Nuestra época saltará a la historia como aquella con los cambios socio–culturales más avasalladores que transformaron al ser-individuo, incluso en sociedades impenetrables a la propiedad del libre mercado como lo era la cultura andina. Lo mencionado es resultado y reflejo de la individualización del hombre-raza, su desafiliación al “yo interior” versus el acicalamiento mañana, tarde y noche al centro / ego / personalidad. Lo señalado son motivos de inspiración para escritores con aguda conciencia social como Vadik, habituado a desdoblarse en un hablante lírico delator de una América de baja estatura y quien, a través de su letra, otorga una nueva oportunidad para reinventarnos en un ciudadano común y silvestre bajo el mismo territorio que nos une: el lenguaje. Una voz sentada en un terminal de bus, camino al trabajo o en el silencio insomne de la madrugada, su palabra se atreve y observa, irrumpe y hurga desde una contemplación subjetiva, más bien desde el espíritu, reflejo de su diario vivir y entorno que comparte con músicos y poetas.

Maniquí es una conversación con la tolerancia con la que enfrentamos todo aquello que transcurre cada mañana al salir de “nuestro hogar”, cada calle es un nuevo orden por el cual no votamos, el uniforme corporativo de una nación sudamericana dividida en fronteras y lenguas, en las clases sociales. Maniquí enfrenta el individualismo de la banda ancha y da abrigo al acento costero o montañoso que nos estigmatiza o simplemente a aquella sobrevivencia diaria, que nos hace depender de una línea de producción. En fin, cada verso, nos repite, “somos unas marionetas”, sin movimientos propios ni civiles, esclavos de nosotros mismos.

En el poemario, este muñeco “se mueve” en un verbo presente reflexivo y enérgico, expresa que la vida y su eterno retorno los debemos reinventar, debernos a un cuerpo–templo–palabra, fieles a uno mismo y ante los otros con la dignidad de nuestra sangre y los principios de nuestros tatas, frase fresca arrojando lejos ese miedo a lo terreno–material.
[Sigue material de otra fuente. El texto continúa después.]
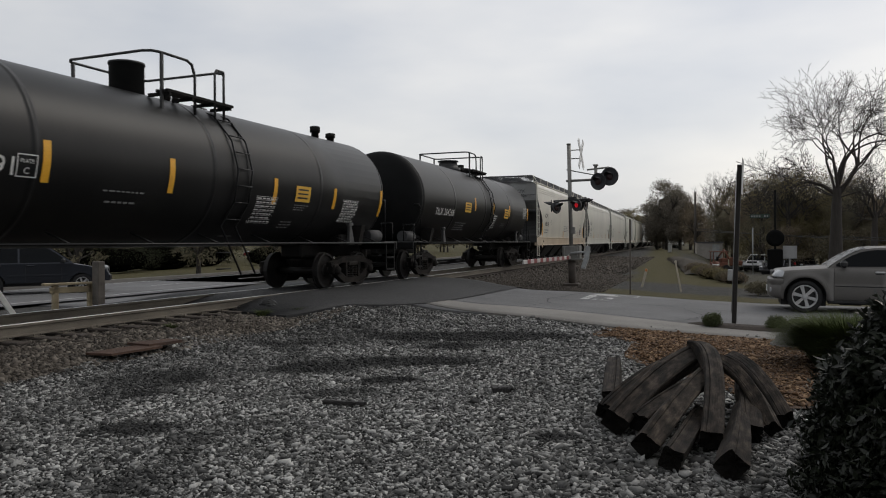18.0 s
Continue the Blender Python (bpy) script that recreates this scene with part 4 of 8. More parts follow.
T_SATIN = material("satin_black_tank_paint", (0.0070, 0.0072, 0.0075), 0.40, 0.0, 0.25, 1.0, 0.3, (0.022, 0.021, 0.020), 1.2, 0.02, 3.0, spec=0.28)
T_HEAD = material("shaded_black_tank_head", (0.0075, 0.0078, 0.008), 0.7, 0.0, 0.3, 1.2, 0.4, (0.016, 0.015, 0.014), 1.5, spec=0.12)
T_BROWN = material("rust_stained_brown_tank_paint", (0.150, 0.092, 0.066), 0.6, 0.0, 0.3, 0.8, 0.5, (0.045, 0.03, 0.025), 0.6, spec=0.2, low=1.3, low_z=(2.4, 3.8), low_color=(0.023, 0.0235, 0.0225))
T_WHITE = material("cream_white_tank_paint", (0.68, 0.645, 0.58), 0.45, 0.0, 0.08, 0.8, 0.3, (0.42, 0.37, 0.30), 0.8, fine=0.03)
T_BAND = material("stained_grey_band_paint", (0.13, 0.12, 0.11), 0.55, 0.0, 0.3, 1.0, 0.9, (0.20, 0.12, 0.07), 0.9)


def short(*ys):
    """Faded strips along the side above the sill."""
    return [(y, 1.70, 0.10, 0.46, 0.10) for y in ys]


def tall(*ys):
    return [(y, 1.93, 0.13, 0.95, 0.06) for y in ys]


def marks(n=6, first=-5.1, step=2.6):
    return short(*(first + step * i for i in range(n))) + tall(7.8)


def sill_marks(n=7, w=0.5):
    return [(y, 1.17, w, 0.10, 0.0) for y in (-8.3, -5.6, -3.1, -0.35, 2.42, 5.15, 8.3)[:n]]


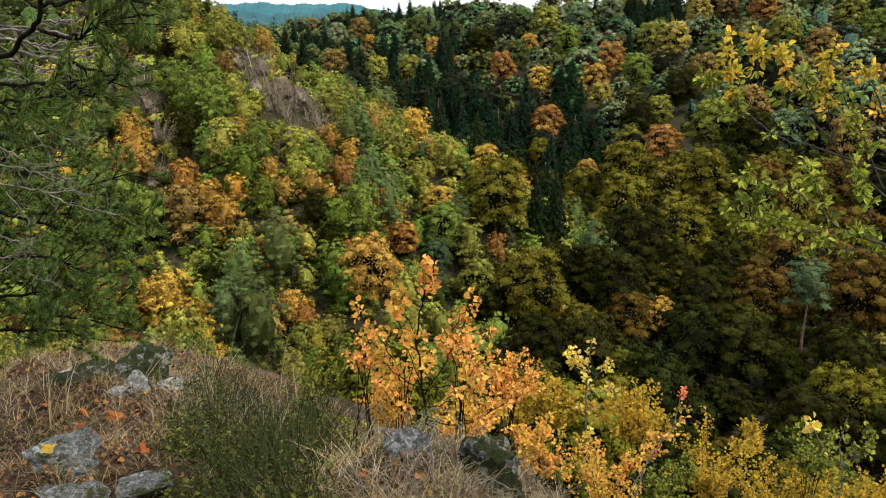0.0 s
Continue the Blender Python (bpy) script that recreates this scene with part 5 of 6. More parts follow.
if dry.n:
    part("dry_needles", local(dry, INV), PINE_DRY, limb, "withered orange-brown needles")
wood, green, dry = Cloud(), Cloud(), Cloud()
wood.add(*tube(((-2.30, 2.42, -1.62), (-3.411, 5.594, -1.499)), (0.018, 0.012), 6))
pine_limb(wood, green, ((-3.411, 5.594, -1.499), (-2.907, 5.594, -1.578), (-2.521, 5.594, -1.678), (-2.229, 5.594, -1.738)), 0.012, 0.004, rng, 40, reach=0.22, start=0.05, needle=0.048, count=66, lift=0.5, thick=0.008, spread=0.95, dry=dry, dry_share=0.03)
limb = part('lower_bough', local(wood, INV), DARK_BARK, pine, '', True)
if green.n:
    part("needles", local(green, INV), PINE_GREEN, limb, "tufts of dark green needles")
if dry.n:
    part("dry_needles", local(dry, INV), PINE_DRY, limb, "withered orange-brown needles")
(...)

Maniquí, en voz alta, enuncia que la raza humana debe tomar carta respecto de hacia dónde nos conduce el futuro plástico y concreto, invita a la renuncia de los estereotipos de la libre competencia, a romper las estatuillas del latin lover que nos seduce con sus blusas guayaberas y coronas de perejil. Este muñeco asevera lo aburridos y monótonos que somos hoy como “entidad dominante” sobre la faz de la tierra. Maniquí culpa y demoniza nuestro fetichismo de la banda ancha, nos abre el paso en una ciudad enferma terminal que se consume en 32 megapíxeles. Presos somos de la personalidad televisiva y de las liquidaciones de fin de temporada, que se han vuelto nuestro manual de autoayuda, nuestro Popol Vuh, el miembro más trascendental en “la familia”: la “madre protectora” de lo que somos filosófica y psíquicamente. Un poemario que delata el primate que otra vez somos y que, para fiestas patrias, marcha ordenadamente con su pulgar quebrado, frente a las ofertas y liquidaciones de la temporada otoño–invierno.

Maniquí es una querella civil de la poesía a nuestra alegría conformista que se vuelve una todopoderosa opresora, a la doctrina radical que nos impone la hora de la cena en 32 pulgadas, nos coloca los pies sobre La Paz o Santiago, nos encamina a nuestra ancestral erre arrastrada y nos sugiere, por favor, bajar de nuestros púlpitos de latón agringado. El libre albedrío que se permite el texto es una independencia no conquistada porque somos unos maniquíes sin soberanía de nuestros actos. El poemario nos exhorta a renunciar a que elijan por nosotros qué decir y qué escribir o, de alguna manera, a devolver la invitación al horario premium de la oferta y la demanda.

Maniquí, escrito en primera persona, se reconoce en una cacofonía que es el grito cuerdo, en veladas o encuentros, se prohíbe el maquillaje o las pestañas postizas para agradar al canon. Sin nombre ni apellido heredado de los espejismos patronales 24/7, es un hablante lírico expresándose a través de un lenguaje cotidiano y descriptivo —característica fundamental en este libro— portavoz del cuerpo de una ciudad, sin uñas ni labios que lo defiendan de David y Goliat. Maniquí nos llama a ser íntegros sin espiar en la “vida del otro”. Fónicamente pone alma y cuerpo a ese muñeco, le da voz y eco al monólogo de la soledad. A través de la escritura, Maniquí busca sentirnos, otra vez, como humildes ciudadanos de nuestro cuerpo.